High Variance: Large Straight-Up Bets
Some high rollers prefer infrequent large straight-up bets (35:1 payout) for maximum upside. At €10,000 on a single number, one win returns €350,000. This is pure entertainment — the 2.7% edge is the same, but variance is extreme. Only appropriate for players who treat the session as entertainment, not bankroll management.
High Roller Bankroll Management
| Session bankroll | Stake per spin | Strategy | Stop-loss | Profit target | Expected loss (100 spins) |
|---|---|---|---|---|---|
| €10,000 | €100 (flat) | Even-money, French | −€2,000 | +€1,500 | −€135 (1.35%) |
| €25,000 | €250 (flat) | Even-money, French | −€5,000 | +€3,000 | −€338 |
| €50,000 | €500 × 8 (Romanosky) | Romanosky | −€10,000 | +€5,000 | −€1,080 (2.7%) |
| €100,000 | €1,000 × 2 (64%) | Two Dozens | −€20,000 | +€10,000 | −€2,700 |
How Casinos Treat High Rollers
Understanding casino incentives helps you negotiate better conditions and avoid common pitfalls:
What casinos offer:
- Loss rebates: 5–15% cashback on net session losses. At online VIP programs this is common. Always negotiate the rebate before starting a large session — never after.

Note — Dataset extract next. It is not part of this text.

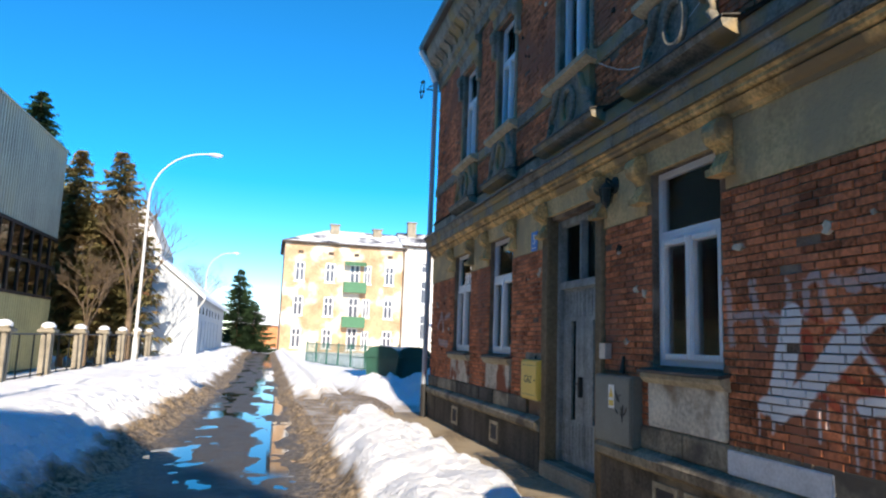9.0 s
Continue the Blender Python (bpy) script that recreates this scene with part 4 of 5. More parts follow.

- Dedicated account managers: Available 24/7 for deposit/withdrawal assistance and table reservations. Useful for arranging private sessions.
- Higher table limits: VIP or private tables often have negotiable maximums — especially at land-based casinos where a floor manager can authorise higher limits for known players.
- Comps: Hotels, dining, transport. These have real value but should never influence your decision to play longer than planned.
What casinos watch for:
- Consistent winning: Casinos track session results. Consistent winners at roulette attract attention — though roulette winners are nearly always the result of variance rather than advantage play.
- Sector betting: Concentrated bets on wheel sectors can trigger suspicion of visual ballistic tracking or dealer collusion. Scatter your inside bets if playing high stakes at live tables.
- Maximum bet progression: Reaching table maximums repeatedly signals to staff that a player is using a progression system under duress.